Oleh : Agung Surya Wijaya, S.P.
Mahasiswa Pascasarjana Departemen Ilmu Politik Universitas Indonesia
Tulisan ini berisikan ulasan mengenai sejauh mana merebaknya fenomena democratic backsliding di Indonesia dewasa ini terutama pasca diselenggarakannya pemilu serentak tahun 2019. Berkembangnya fenomena tersebut dalam konstelasi perpolitikan Indonesia belakangan ini relatif tidak dapat dipisahkan dari berbagai isu yang kemudian menjadi diskursus publik di bawah rezim pemerintahan Jokowi-JK selama lima tahun terakhir ini. Adapun, isu isu itu kemudian merujuk pada sejumlah hal, seperti semakin meningkatnya praktik korupsi, pertumbuhan ekonomi yang relatif stagnan, polarisasi politik yang berkepanjangan hingga munculnya kontroversi dari berbagai kebijakan.

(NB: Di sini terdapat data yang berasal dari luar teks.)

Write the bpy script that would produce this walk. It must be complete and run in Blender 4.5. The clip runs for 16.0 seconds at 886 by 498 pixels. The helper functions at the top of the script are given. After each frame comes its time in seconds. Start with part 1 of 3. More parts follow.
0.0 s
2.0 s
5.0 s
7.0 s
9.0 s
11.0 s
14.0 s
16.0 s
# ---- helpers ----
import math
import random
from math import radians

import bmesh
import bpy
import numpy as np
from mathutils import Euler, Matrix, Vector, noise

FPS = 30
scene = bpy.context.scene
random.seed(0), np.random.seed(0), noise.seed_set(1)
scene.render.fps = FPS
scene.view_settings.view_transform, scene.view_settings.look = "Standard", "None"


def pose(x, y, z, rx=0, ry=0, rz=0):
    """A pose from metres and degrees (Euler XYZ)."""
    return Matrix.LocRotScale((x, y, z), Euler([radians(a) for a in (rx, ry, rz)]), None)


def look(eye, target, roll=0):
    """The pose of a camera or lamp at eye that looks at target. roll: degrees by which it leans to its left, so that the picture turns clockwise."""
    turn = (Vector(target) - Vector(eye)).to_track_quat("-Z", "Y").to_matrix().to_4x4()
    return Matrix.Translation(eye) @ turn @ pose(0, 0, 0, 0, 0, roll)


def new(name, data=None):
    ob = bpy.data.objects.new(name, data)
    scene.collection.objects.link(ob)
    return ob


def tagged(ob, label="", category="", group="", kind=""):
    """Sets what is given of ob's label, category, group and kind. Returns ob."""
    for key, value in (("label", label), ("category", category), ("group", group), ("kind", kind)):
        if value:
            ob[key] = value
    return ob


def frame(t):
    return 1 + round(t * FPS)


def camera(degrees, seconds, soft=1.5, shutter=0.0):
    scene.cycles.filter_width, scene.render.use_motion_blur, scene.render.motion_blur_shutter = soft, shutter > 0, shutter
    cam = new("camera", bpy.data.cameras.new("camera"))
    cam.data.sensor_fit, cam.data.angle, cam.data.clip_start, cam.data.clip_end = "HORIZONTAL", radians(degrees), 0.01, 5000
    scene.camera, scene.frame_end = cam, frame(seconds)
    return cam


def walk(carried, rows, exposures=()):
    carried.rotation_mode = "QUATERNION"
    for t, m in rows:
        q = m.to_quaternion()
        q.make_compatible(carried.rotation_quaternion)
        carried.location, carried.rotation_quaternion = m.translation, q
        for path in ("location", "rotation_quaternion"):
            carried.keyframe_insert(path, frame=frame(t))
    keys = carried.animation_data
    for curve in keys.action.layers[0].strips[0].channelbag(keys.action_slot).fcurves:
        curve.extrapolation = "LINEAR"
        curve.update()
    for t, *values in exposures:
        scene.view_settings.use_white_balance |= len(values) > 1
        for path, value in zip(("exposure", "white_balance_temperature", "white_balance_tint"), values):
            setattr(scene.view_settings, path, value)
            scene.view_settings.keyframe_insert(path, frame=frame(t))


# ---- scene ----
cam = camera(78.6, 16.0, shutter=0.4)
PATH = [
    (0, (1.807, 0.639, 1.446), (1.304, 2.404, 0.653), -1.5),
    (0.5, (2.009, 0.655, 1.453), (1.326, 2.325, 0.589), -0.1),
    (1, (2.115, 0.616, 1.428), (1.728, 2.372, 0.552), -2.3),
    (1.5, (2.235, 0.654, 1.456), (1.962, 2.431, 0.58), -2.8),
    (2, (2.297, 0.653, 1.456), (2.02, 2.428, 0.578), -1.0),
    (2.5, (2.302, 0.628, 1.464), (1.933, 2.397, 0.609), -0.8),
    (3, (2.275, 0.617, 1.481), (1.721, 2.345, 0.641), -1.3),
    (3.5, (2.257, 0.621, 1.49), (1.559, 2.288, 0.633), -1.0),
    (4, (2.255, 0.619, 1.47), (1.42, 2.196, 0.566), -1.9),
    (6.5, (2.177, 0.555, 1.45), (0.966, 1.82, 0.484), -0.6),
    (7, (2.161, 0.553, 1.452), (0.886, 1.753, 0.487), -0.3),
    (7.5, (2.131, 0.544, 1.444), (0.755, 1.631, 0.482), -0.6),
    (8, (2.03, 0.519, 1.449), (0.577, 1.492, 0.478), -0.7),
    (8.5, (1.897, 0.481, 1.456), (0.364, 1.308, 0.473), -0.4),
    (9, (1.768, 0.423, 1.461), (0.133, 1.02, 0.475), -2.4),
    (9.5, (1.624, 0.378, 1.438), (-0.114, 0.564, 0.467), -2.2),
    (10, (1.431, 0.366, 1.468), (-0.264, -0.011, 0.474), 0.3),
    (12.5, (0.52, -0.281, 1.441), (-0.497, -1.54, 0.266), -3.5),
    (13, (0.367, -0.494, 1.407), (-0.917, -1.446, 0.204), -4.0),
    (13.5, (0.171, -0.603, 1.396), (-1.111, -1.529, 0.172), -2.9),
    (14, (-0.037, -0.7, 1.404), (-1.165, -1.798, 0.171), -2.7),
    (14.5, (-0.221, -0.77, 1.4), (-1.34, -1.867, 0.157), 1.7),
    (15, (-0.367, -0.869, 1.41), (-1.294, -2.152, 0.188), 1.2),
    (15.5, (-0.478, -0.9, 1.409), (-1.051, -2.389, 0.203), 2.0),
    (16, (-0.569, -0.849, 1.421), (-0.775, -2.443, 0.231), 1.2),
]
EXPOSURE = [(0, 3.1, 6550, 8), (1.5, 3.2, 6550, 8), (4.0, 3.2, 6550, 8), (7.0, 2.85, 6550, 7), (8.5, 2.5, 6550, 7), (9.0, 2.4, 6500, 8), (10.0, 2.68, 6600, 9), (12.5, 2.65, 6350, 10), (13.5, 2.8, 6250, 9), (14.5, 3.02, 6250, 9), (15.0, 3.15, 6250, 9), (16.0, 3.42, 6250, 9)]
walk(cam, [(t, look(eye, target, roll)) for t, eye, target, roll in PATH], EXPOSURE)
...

Bahkan, semua itu juga kemudian ditandai dengan adanya perubahan dalam konstelasi politik nasional dimana eksistensi oposisi mulai mengalami penurunan yang relatif signifikan pasca beralihnya sejumlah partai politik oposisi menjadi pendukung pemerintah. Meskipun perkembangan yang terjadi menjelang dan pasca diselenggarakannya pemilu serentak juga ditandai dengan perubahan yang sejenis, seperti dalam kasus bergabungnya Partai Gerindra ke dalam barisan pendukung pemerintahan Jokowi-Ma’ruf.
Untuk itu, argumentasi dalam tulisan ini menyatakan bahwa perubahan dalam konstelasi politik pasca penyelenggaraan pemilu serentak tahun 2019 kemudian dapat diidentifikasikan sebagai salah satu indikasi dari fenomena democratic backsliding yang terjadi di Indonesia. Secara garis besar, fenomena democratic backsliding sendiri kemudian dapat dimaknai sebagai suatu kondisi dimana telah terjadi kemunduran dalam perkembangan demokrasi. Istilah itu sendiri juga memiliki kesamaan makna dengan istilah-istilah lainnya, seperti democratic regression, frozen democracy dan lain sebagainya.

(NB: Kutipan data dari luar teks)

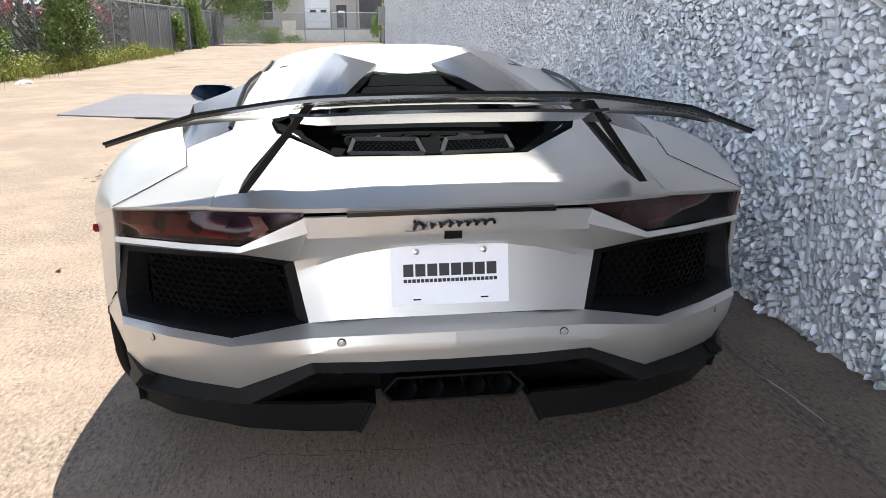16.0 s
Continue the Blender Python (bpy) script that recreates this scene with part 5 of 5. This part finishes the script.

Adapun, untuk menjelaskan relevansinya dalam kasus di Indonesia, tulisan ini kemudian menggunakan sejumlah perspektif, seperti yang dikembangkan oleh Eve Wartubon dan Edward Aspinall serta George Sorensen. Bagi Wartubon dan Aspinall, munculnya fenomena democratic regression di Indonesia sebenarnya sudah dapat diidentifikasi sejak tahun 2014 dimana terdapat dua indikasi utama untuk melihatnya, 2 yakni merujuk pada berkembangnya fenomena illiberal democracy serta penyelenggaraan pemilu yang curang dan manipulatif. Adanya kondisi tersebut kemudian diidentifikasi oleh mereka sebagai bagian dari gejala berakhirnya gelombang demokratisasi ketiga di dunia.
Bahkan, hal ini diperkuat melalui perspektif dari Freedom House yang kemudian menyatakan bahwa terdapat 71 negara yang tengah mengalami gejala penurunan hak politik dan kebebasan sipil, dimana hanya 35 negara diantaranya yang masih berkualitas baik. Sedangkan, perspektif yang dikembangkan oleh Sorensen justru menyatakan bahwa Indonesia tengah mengalami fenomena frozen democracy dimana perkembangan demokrasi cenderung bersifat stagnan.